### Stored data

________________________________________

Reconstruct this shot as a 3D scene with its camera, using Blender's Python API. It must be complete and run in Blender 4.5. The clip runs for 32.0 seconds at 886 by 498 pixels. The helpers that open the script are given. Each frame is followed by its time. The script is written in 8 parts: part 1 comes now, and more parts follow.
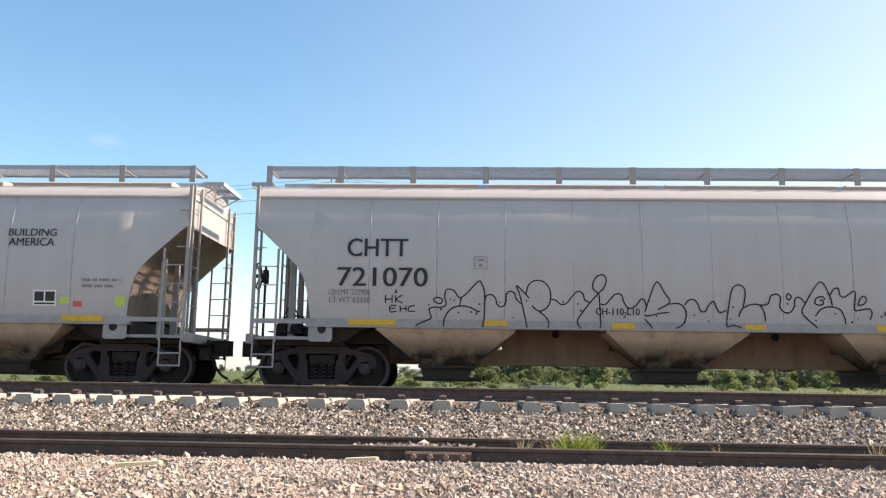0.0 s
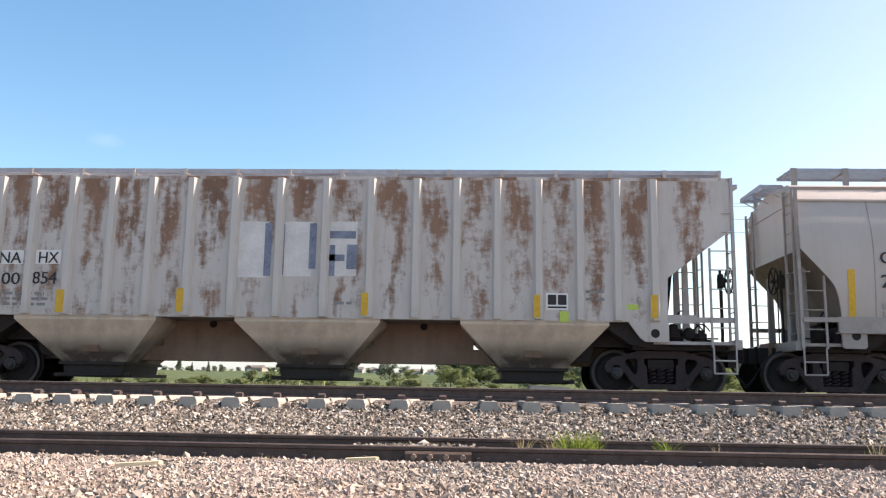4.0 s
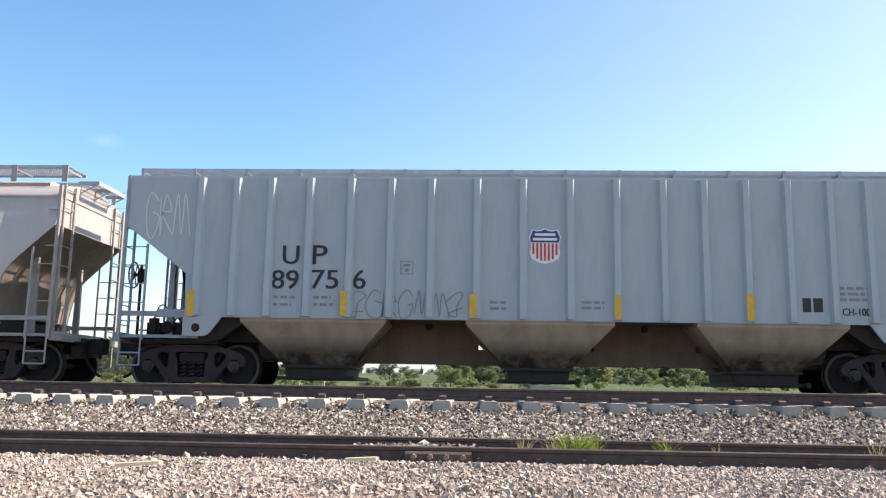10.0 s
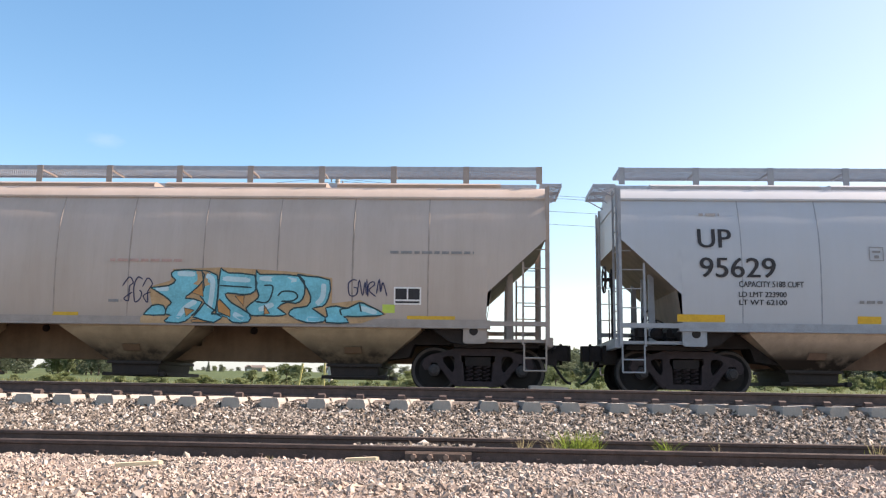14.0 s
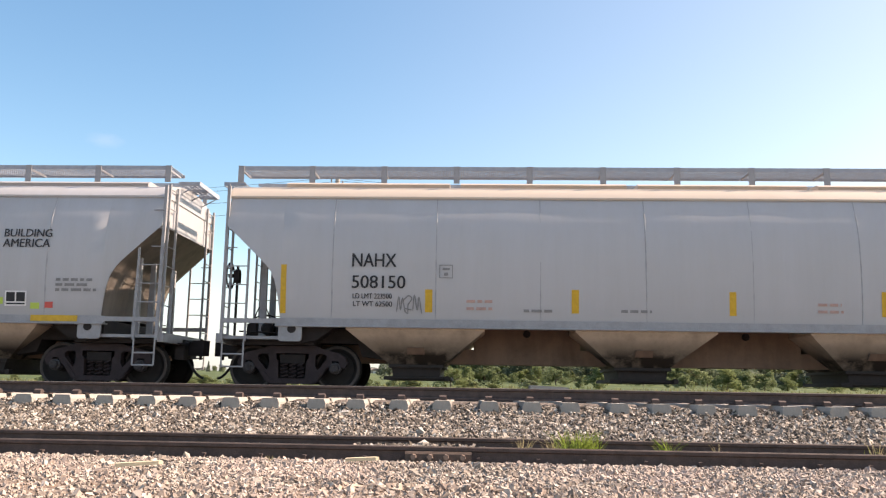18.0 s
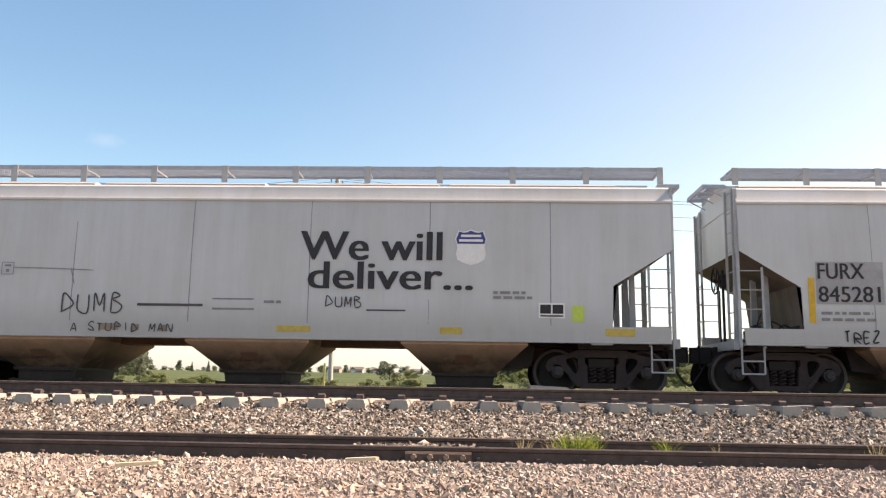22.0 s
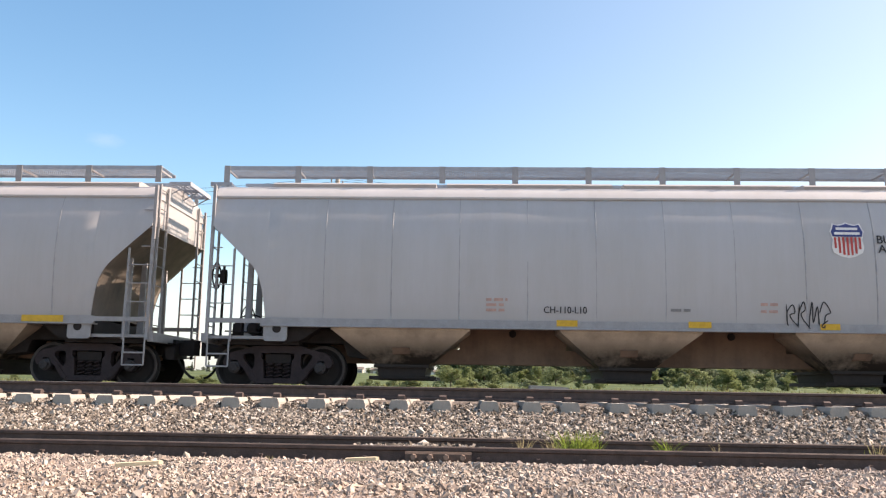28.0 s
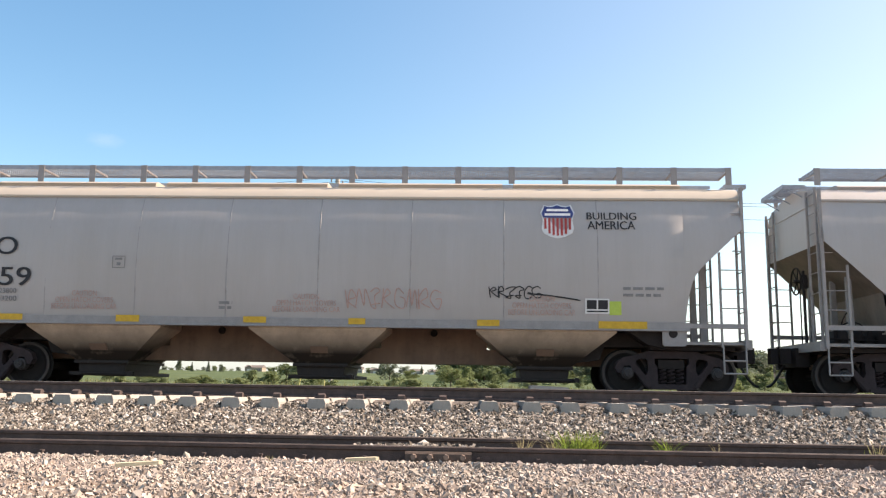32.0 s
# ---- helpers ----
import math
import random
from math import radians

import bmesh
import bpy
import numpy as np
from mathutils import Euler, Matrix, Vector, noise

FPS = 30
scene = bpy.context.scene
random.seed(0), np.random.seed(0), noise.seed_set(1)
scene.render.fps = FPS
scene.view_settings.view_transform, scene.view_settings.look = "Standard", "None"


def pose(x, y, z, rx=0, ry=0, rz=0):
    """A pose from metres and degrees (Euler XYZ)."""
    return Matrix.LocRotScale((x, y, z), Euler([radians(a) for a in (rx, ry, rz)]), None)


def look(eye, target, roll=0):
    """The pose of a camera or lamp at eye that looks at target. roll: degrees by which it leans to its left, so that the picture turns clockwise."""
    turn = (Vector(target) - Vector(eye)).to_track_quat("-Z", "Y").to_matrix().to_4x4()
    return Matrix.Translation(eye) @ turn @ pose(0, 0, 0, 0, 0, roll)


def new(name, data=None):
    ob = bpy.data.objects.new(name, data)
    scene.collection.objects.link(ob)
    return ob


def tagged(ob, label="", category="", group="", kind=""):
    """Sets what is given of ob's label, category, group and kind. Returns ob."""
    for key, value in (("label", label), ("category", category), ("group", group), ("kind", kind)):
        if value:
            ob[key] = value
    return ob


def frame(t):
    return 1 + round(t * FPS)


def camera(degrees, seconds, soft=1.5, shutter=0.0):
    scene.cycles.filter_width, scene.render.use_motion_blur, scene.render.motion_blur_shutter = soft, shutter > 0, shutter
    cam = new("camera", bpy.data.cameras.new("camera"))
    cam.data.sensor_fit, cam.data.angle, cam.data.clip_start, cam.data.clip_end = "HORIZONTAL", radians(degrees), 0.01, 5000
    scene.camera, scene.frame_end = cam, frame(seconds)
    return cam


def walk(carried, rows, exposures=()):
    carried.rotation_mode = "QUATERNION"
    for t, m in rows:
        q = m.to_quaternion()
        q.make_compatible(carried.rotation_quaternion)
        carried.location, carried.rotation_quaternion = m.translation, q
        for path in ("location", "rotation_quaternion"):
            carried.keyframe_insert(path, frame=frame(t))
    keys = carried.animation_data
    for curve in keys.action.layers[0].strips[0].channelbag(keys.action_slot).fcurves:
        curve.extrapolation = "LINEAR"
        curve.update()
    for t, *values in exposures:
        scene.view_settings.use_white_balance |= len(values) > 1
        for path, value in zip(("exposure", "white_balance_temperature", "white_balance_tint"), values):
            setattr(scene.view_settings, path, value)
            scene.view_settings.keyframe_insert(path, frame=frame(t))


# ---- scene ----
# Origin: rail top of the near main track lies at z 0; x runs along the tracks, y away from the viewer.
EYE_AT = (0.013, -0.30, -0.017)
EYE = Matrix.Translation(EYE_AT) @ Euler((0, 0, radians(2.565))).to_matrix().to_4x4() @ pose(0, 0, 0, 90 + 9.467) @ pose(0, 0, 0, 0, 0, 0.912)
cam = camera(55.73, 32.0, soft=1.25)
TONE = ((0, 8300, 21), (1, 8320, 23), (2.5, 8390, 26), (4, 7920, 23), (6.5, 8500, 23), (8, 7770, 22), (10, 7470, 21), (11, 7820, 23), (12, 7580, 21), (14, 7940, 24), (16, 8250, 21), (18, 8560, 25), (19, 8500, 25), (20, 9050, 28), (21, 9350, 28), (23, 9190, 28), (24.5, 8800, 27), (26, 7940, 21), (29, 8420, 25), (30, 8120, 21), (32, 8220, 21))
walk(cam, [(0.0, EYE), (32.0, EYE)], [(t, 0.77, k, tint) for t, k, tint in TONE])

# ---- light ----
SUN_EL, SUN_AZ = radians(43), radians(11)      # azimuth from +x towards +y
sun_from = Vector((math.cos(SUN_EL) * math.cos(SUN_AZ), math.cos(SUN_EL) * math.sin(SUN_AZ), math.sin(SUN_EL)))
sun = new("sun", bpy.data.lights.new("sun", "SUN"))
sun.data.energy, sun.data.angle, sun.data.color = 5.9, radians(0.53), (1.0, 0.965, 0.915)
sun.matrix_world = look(sun_from * 50, (0, 0, 0))
world = bpy.data.worlds.new("sky")
scene.world = world
world.use_nodes = True
wn = world.node_tree.nodes
sky = wn.new("ShaderNodeTexSky")
sky.sky_type, sky.sun_disc = "NISHITA", False
sky.sun_elevation, sky.sun_rotation = SUN_EL, radians(90) - SUN_AZ
sky.air_density, sky.dust_density, sky.ozone_density = 1.0, 0.9, 0.6
wn["Background"].inputs["Strength"].default_value = 0.15
clear = wn.new("ShaderNodeMix")
clear.data_type, clear.blend_type = "RGBA", "MULTIPLY"
clear.inputs[0].default_value, clear.inputs[7].default_value = 1.0, (0.85, 1.0, 1.02, 1)
world.node_tree.links.new(sky.outputs["Color"], clear.inputs[6])
deep = wn.new("ShaderNodeHueSaturation")
deep.inputs["Saturation"].default_value, deep.inputs["Value"].default_value = 1.22, 1.06
world.node_tree.links.new(clear.outputs[2], deep.inputs["Color"])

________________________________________

### Required work
Reproduce every line above as written, skipping pictures.

### Finished exercise
Reconstruct this shot as a 3D scene with its camera, using Blender's Python API. It must be complete and run in Blender 4.5. The clip runs for 32.0 seconds at 886 by 498 pixels. The helpers that open the script are given. Each frame is followed by its time. The script is written in 8 parts: part 1 comes now, and more parts follow.
0.0 s
4.0 s
10.0 s
14.0 s
18.0 s
22.0 s
28.0 s
32.0 s
# ---- helpers ----
import math
import random
from math import radians

import bmesh
import bpy
import numpy as np
from mathutils import Euler, Matrix, Vector, noise

FPS = 30
scene = bpy.context.scene
random.seed(0), np.random.seed(0), noise.seed_set(1)
scene.render.fps = FPS
scene.view_settings.view_transform, scene.view_settings.look = "Standard", "None"


def pose(x, y, z, rx=0, ry=0, rz=0):
    """A pose from metres and degrees (Euler XYZ)."""
    return Matrix.LocRotScale((x, y, z), Euler([radians(a) for a in (rx, ry, rz)]), None)


def look(eye, target, roll=0):
    """The pose of a camera or lamp at eye that looks at target. roll: degrees by which it leans to its left, so that the picture turns clockwise."""
    turn = (Vector(target) - Vector(eye)).to_track_quat("-Z", "Y").to_matrix().to_4x4()
    return Matrix.Translation(eye) @ turn @ pose(0, 0, 0, 0, 0, roll)


def new(name, data=None):
    ob = bpy.data.objects.new(name, data)
    scene.collection.objects.link(ob)
    return ob


def tagged(ob, label="", category="", group="", kind=""):
    """Sets what is given of ob's label, category, group and kind. Returns ob."""
    for key, value in (("label", label), ("category", category), ("group", group), ("kind", kind)):
        if value:
            ob[key] = value
    return ob


def frame(t):
    return 1 + round(t * FPS)


def camera(degrees, seconds, soft=1.5, shutter=0.0):
    scene.cycles.filter_width, scene.render.use_motion_blur, scene.render.motion_blur_shutter = soft, shutter > 0, shutter
    cam = new("camera", bpy.data.cameras.new("camera"))
    cam.data.sensor_fit, cam.data.angle, cam.data.clip_start, cam.data.clip_end = "HORIZONTAL", radians(degrees), 0.01, 5000
    scene.camera, scene.frame_end = cam, frame(seconds)
    return cam


def walk(carried, rows, exposures=()):
    carried.rotation_mode = "QUATERNION"
    for t, m in rows:
        q = m.to_quaternion()
        q.make_compatible(carried.rotation_quaternion)
        carried.location, carried.rotation_quaternion = m.translation, q
        for path in ("location", "rotation_quaternion"):
            carried.keyframe_insert(path, frame=frame(t))
    keys = carried.animation_data
    for curve in keys.action.layers[0].strips[0].channelbag(keys.action_slot).fcurves:
        curve.extrapolation = "LINEAR"
        curve.update()
    for t, *values in exposures:
        scene.view_settings.use_white_balance |= len(values) > 1
        for path, value in zip(("exposure", "white_balance_temperature", "white_balance_tint"), values):
            setattr(scene.view_settings, path, value)
            scene.view_settings.keyframe_insert(path, frame=frame(t))


# ---- scene ----
# Origin: rail top of the near main track lies at z 0; x runs along the tracks, y away from the viewer.
EYE_AT = (0.013, -0.30, -0.017)
EYE = Matrix.Translation(EYE_AT) @ Euler((0, 0, radians(2.565))).to_matrix().to_4x4() @ pose(0, 0, 0, 90 + 9.467) @ pose(0, 0, 0, 0, 0, 0.912)
cam = camera(55.73, 32.0, soft=1.25)
TONE = ((0, 8300, 21), (1, 8320, 23), (2.5, 8390, 26), (4, 7920, 23), (6.5, 8500, 23), (8, 7770, 22), (10, 7470, 21), (11, 7820, 23), (12, 7580, 21), (14, 7940, 24), (16, 8250, 21), (18, 8560, 25), (19, 8500, 25), (20, 9050, 28), (21, 9350, 28), (23, 9190, 28), (24.5, 8800, 27), (26, 7940, 21), (29, 8420, 25), (30, 8120, 21), (32, 8220, 21))
walk(cam, [(0.0, EYE), (32.0, EYE)], [(t, 0.77, k, tint) for t, k, tint in TONE])

# ---- light ----
SUN_EL, SUN_AZ = radians(43), radians(11)      # azimuth from +x towards +y
sun_from = Vector((math.cos(SUN_EL) * math.cos(SUN_AZ), math.cos(SUN_EL) * math.sin(SUN_AZ), math.sin(SUN_EL)))
sun = new("sun", bpy.data.lights.new("sun", "SUN"))
sun.data.energy, sun.data.angle, sun.data.color = 5.9, radians(0.53), (1.0, 0.965, 0.915)
sun.matrix_world = look(sun_from * 50, (0, 0, 0))
world = bpy.data.worlds.new("sky")
scene.world = world
world.use_nodes = True
wn = world.node_tree.nodes
sky = wn.new("ShaderNodeTexSky")
sky.sky_type, sky.sun_disc = "NISHITA", False
sky.sun_elevation, sky.sun_rotation = SUN_EL, radians(90) - SUN_AZ
sky.air_density, sky.dust_density, sky.ozone_density = 1.0, 0.9, 0.6
wn["Background"].inputs["Strength"].default_value = 0.15
clear = wn.new("ShaderNodeMix")
clear.data_type, clear.blend_type = "RGBA", "MULTIPLY"
clear.inputs[0].default_value, clear.inputs[7].default_value = 1.0, (0.85, 1.0, 1.02, 1)
world.node_tree.links.new(sky.outputs["Color"], clear.inputs[6])
deep = wn.new("ShaderNodeHueSaturation")
deep.inputs["Saturation"].default_value, deep.inputs["Value"].default_value = 1.22, 1.06
world.node_tree.links.new(clear.outputs[2], deep.inputs["Color"])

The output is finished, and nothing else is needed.